» Dataset entries:
######

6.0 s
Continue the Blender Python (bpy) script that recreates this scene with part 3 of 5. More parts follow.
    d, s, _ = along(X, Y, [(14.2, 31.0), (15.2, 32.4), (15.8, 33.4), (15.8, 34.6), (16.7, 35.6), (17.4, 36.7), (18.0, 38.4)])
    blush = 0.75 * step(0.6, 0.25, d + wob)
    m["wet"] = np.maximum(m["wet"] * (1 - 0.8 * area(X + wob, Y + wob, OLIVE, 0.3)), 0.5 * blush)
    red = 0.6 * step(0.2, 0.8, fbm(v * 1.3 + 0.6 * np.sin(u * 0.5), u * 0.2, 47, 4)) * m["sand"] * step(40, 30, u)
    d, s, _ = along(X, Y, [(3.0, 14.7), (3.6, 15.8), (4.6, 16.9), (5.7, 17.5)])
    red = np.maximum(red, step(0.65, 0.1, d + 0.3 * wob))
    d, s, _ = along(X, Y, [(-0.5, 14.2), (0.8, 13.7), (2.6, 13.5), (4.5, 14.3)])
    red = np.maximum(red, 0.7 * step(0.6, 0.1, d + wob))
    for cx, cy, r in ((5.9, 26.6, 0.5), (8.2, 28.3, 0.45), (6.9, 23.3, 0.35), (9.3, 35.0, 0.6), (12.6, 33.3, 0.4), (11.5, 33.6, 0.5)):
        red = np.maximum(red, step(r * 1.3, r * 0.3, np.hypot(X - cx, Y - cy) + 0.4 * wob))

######

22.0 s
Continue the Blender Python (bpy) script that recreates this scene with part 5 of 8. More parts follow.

######

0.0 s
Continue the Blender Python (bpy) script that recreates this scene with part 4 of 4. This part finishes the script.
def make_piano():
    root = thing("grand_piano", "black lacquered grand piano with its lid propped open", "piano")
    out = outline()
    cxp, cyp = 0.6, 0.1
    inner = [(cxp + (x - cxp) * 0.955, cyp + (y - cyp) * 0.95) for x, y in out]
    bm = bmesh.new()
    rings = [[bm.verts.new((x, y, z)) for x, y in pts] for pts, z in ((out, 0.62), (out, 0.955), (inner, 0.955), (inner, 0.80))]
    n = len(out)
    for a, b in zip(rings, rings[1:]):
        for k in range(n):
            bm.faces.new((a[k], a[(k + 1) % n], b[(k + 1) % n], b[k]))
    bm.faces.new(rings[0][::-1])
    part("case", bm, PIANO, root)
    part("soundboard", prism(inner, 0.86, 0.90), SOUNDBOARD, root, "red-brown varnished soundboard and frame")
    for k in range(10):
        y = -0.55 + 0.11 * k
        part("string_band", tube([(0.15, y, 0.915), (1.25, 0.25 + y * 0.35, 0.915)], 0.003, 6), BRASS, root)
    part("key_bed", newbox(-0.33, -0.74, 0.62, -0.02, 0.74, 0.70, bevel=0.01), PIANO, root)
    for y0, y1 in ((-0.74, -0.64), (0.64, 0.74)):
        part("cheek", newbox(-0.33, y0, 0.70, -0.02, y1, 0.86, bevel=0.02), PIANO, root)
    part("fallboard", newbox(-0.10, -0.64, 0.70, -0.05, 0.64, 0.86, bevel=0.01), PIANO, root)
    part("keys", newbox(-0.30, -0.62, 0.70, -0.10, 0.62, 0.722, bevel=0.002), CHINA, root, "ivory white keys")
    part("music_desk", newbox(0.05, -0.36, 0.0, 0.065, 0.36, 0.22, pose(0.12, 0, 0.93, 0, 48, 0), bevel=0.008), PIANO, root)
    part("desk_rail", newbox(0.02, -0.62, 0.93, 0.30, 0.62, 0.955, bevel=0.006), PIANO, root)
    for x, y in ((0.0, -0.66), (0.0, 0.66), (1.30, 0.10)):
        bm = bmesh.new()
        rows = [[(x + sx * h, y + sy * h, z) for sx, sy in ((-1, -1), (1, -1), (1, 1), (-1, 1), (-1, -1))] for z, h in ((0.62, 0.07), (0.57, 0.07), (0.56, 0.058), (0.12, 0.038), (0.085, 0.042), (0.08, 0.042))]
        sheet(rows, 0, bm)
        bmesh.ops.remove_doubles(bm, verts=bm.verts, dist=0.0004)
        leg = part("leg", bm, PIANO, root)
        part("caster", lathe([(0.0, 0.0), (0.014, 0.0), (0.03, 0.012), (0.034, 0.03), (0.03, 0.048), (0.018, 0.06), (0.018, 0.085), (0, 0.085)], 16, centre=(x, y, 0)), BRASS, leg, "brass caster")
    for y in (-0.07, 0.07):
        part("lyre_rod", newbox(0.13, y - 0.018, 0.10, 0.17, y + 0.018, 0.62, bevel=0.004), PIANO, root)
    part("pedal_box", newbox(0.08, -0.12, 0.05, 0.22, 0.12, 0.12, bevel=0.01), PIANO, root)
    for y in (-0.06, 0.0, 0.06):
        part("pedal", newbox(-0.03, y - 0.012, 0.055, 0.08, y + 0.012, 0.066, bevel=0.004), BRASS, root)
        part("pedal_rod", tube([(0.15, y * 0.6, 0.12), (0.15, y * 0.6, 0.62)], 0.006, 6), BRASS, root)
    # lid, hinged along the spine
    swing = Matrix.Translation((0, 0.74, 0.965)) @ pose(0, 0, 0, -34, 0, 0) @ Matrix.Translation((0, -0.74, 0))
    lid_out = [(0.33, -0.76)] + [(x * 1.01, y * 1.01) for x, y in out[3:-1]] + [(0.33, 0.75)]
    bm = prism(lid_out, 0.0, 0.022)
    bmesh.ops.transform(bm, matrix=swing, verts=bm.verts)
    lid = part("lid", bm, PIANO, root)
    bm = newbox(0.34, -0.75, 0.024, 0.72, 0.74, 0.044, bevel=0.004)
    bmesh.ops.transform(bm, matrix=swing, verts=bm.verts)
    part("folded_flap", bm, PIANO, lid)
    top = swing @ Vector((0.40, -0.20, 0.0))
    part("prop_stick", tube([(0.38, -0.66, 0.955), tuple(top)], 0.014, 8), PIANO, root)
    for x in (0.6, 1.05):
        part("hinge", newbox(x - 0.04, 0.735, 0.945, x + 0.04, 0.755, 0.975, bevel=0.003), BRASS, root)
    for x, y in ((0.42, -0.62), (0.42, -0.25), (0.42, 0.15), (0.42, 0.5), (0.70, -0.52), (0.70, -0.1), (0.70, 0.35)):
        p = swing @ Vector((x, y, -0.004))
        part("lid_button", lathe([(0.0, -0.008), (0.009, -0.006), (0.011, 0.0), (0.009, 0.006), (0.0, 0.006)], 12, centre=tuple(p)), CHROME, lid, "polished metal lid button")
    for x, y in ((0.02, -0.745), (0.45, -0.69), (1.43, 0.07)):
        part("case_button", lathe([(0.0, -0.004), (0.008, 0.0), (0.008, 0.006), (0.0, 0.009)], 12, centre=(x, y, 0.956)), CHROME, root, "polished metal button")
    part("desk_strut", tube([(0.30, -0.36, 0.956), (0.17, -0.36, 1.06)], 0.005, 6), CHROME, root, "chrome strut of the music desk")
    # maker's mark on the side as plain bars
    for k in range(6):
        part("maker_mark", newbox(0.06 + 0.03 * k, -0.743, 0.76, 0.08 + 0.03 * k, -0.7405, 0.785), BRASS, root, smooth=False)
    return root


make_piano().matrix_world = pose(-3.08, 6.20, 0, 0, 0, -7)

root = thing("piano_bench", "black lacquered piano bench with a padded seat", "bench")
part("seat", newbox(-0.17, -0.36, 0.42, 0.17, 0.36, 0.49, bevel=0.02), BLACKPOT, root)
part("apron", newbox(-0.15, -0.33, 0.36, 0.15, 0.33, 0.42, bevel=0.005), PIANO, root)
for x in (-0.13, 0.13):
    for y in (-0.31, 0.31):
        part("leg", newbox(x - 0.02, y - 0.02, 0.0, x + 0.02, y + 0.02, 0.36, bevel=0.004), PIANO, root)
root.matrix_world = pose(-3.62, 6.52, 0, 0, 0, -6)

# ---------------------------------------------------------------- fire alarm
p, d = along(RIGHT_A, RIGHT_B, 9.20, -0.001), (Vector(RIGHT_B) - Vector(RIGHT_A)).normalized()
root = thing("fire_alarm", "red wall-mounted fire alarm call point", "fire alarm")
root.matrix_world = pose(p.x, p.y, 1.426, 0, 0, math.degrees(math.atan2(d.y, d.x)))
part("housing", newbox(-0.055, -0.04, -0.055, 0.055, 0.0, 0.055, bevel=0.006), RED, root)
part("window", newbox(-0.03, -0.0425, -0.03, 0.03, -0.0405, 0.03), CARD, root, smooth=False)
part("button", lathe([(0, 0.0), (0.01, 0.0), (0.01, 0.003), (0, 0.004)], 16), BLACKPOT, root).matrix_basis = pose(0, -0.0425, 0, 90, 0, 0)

######

» Stated goal:
Of the lines in the records, determine how many contain the word "Python", and report that number alone.

» Problem solution:
3